Unsafe response: "That's just how we do it here. Focus on your own work."
Questions challenge the status quo. That's valuable, not threatening.
Practice 5: Separate Learning from Evaluation
Performance reviews and post-mortems should be separate:
- Post-mortems are for learning (blameless)
- Reviews are for development (growth-oriented)
If post-mortem findings show up in performance reviews, people will hide problems.
The Data Connection
Velocinator data can support psychological safety when used correctly:
For Blameless Analysis
"Cycle time increased 40% this quarter. Let's understand why—was it review bottlenecks, complex work, or something else?"
Use data to identify systemic issues, not individual failures.
For Celebrating Progress
"The team's incident response time improved from 3 hours to 45 minutes. Great work on the runbook improvements."
Use data to recognize team achievements.
For Removing Obstacles
"I see the team is spending 30% of time on support rotation. Let's talk about whether that's the right allocation."
Use data to advocate for the team's needs.
Never for Blame
Data should never appear in sentences like:
- "Your metrics are lower than your peers"
- "This incident was your fault"
- "These numbers don't look good"
Data explains. Humans judge—and should do so carefully.
The ROI of Safety
Psychological safety isn't soft. It has hard business impact:
Faster shipping: Teams ship 2-3x faster when they're not slowed by defensive practices.

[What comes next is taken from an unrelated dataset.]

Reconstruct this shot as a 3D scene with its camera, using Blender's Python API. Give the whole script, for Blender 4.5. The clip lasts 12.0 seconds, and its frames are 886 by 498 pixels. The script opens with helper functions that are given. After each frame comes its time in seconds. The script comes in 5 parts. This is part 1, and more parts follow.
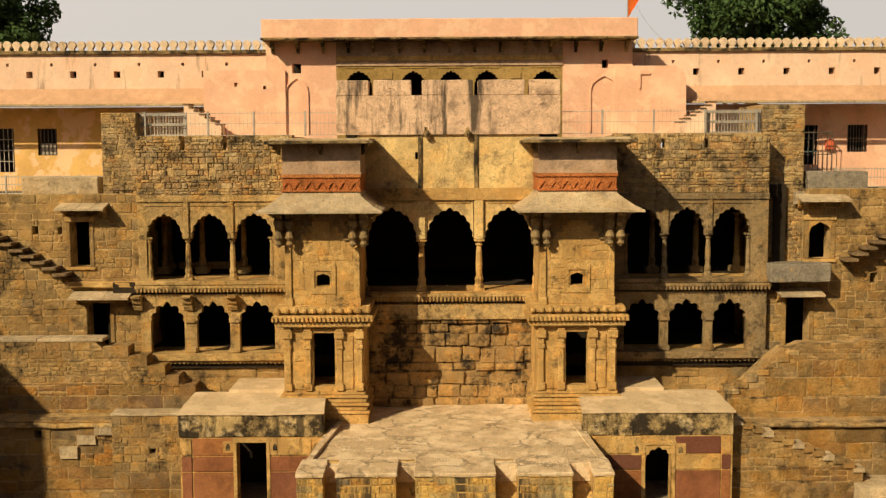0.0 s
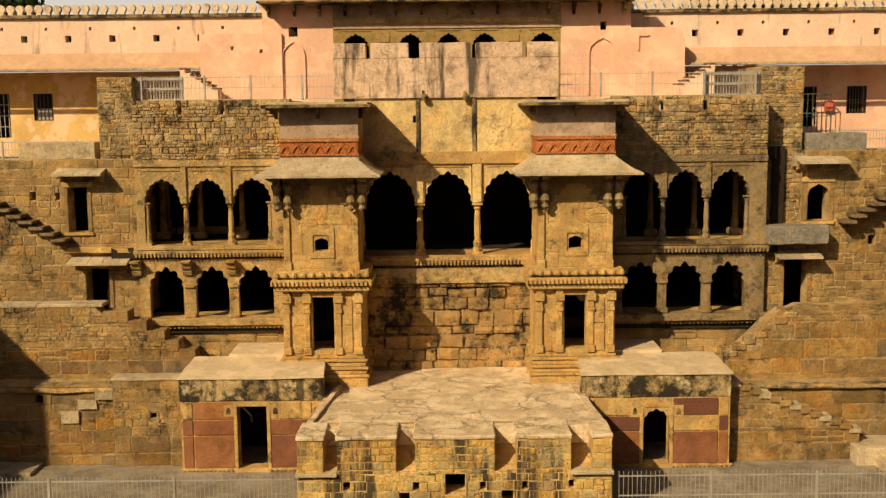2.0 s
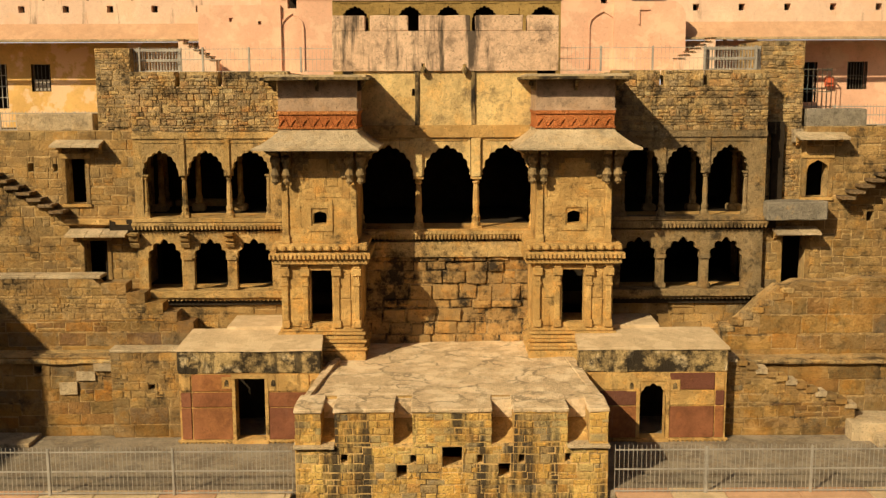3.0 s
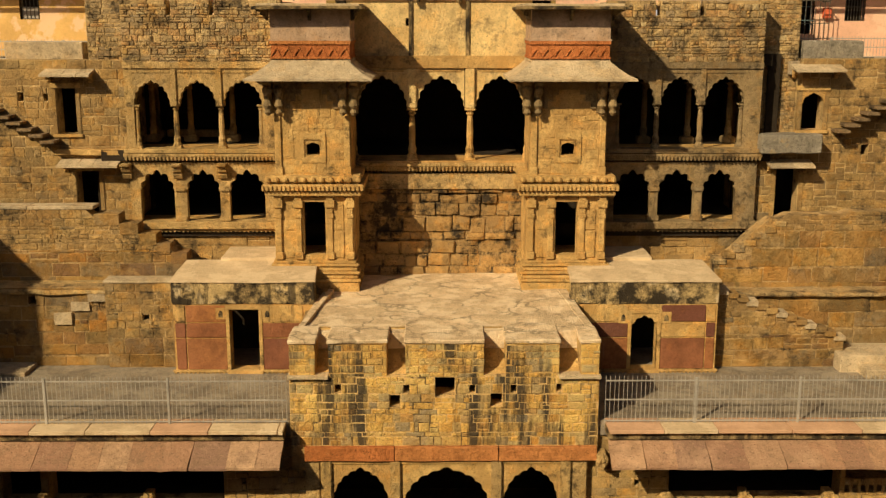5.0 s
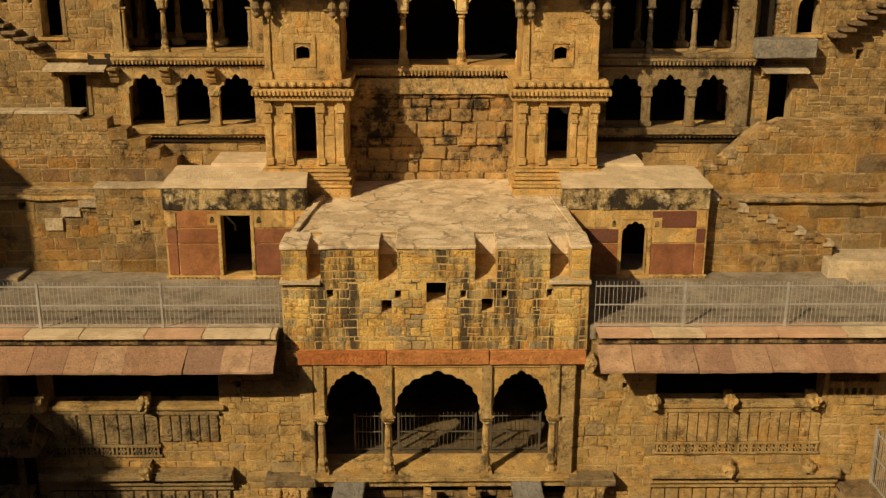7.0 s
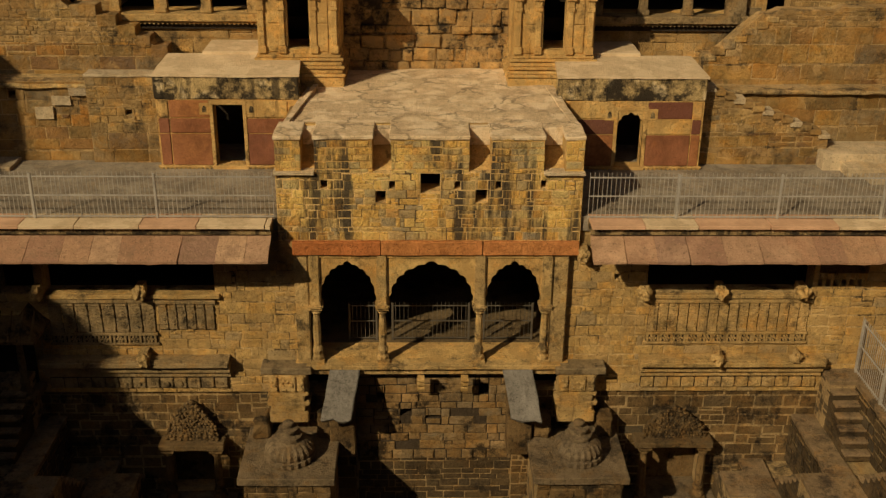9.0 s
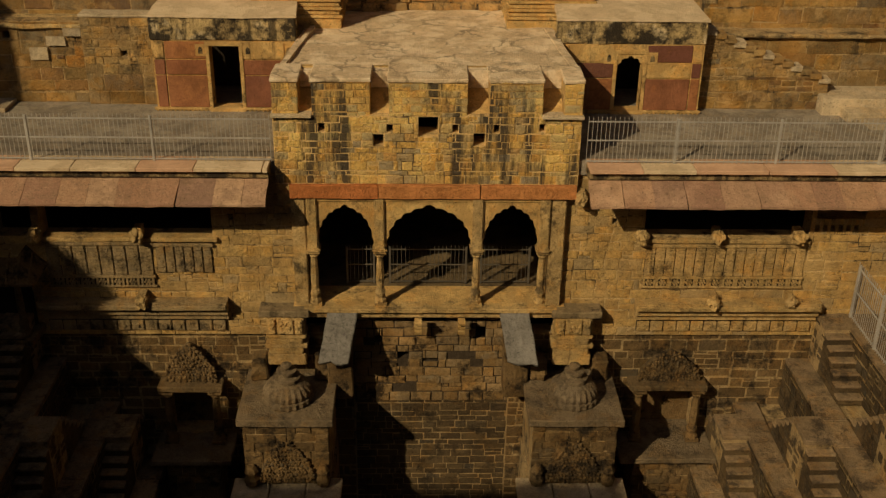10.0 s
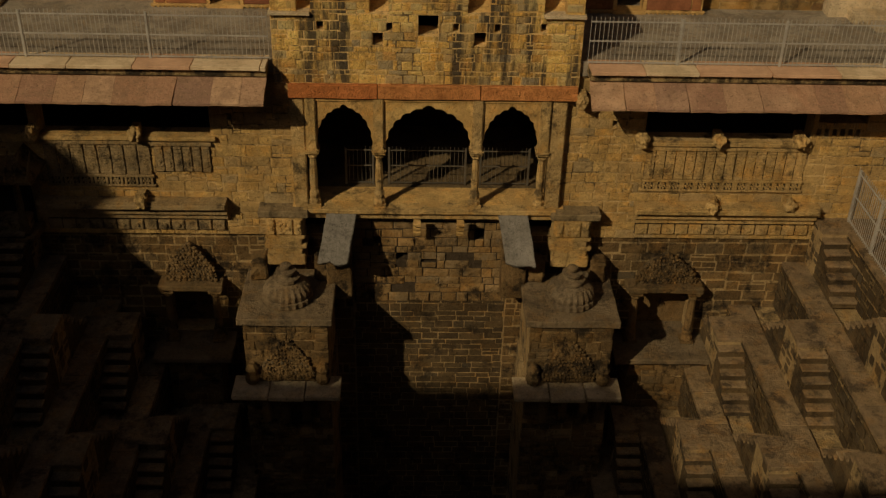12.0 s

Better quality: Problems surface early when people aren't afraid to raise them.
Lower attrition: Developers leave fear-based cultures for healthier ones.
Improved innovation: Risk-taking requires safety. No safety, no innovation.
Google found that psychological safety was the #1 predictor of team performance. Not #5 or #10. #1.
If you want to ship faster, build safety first. Everything else follows.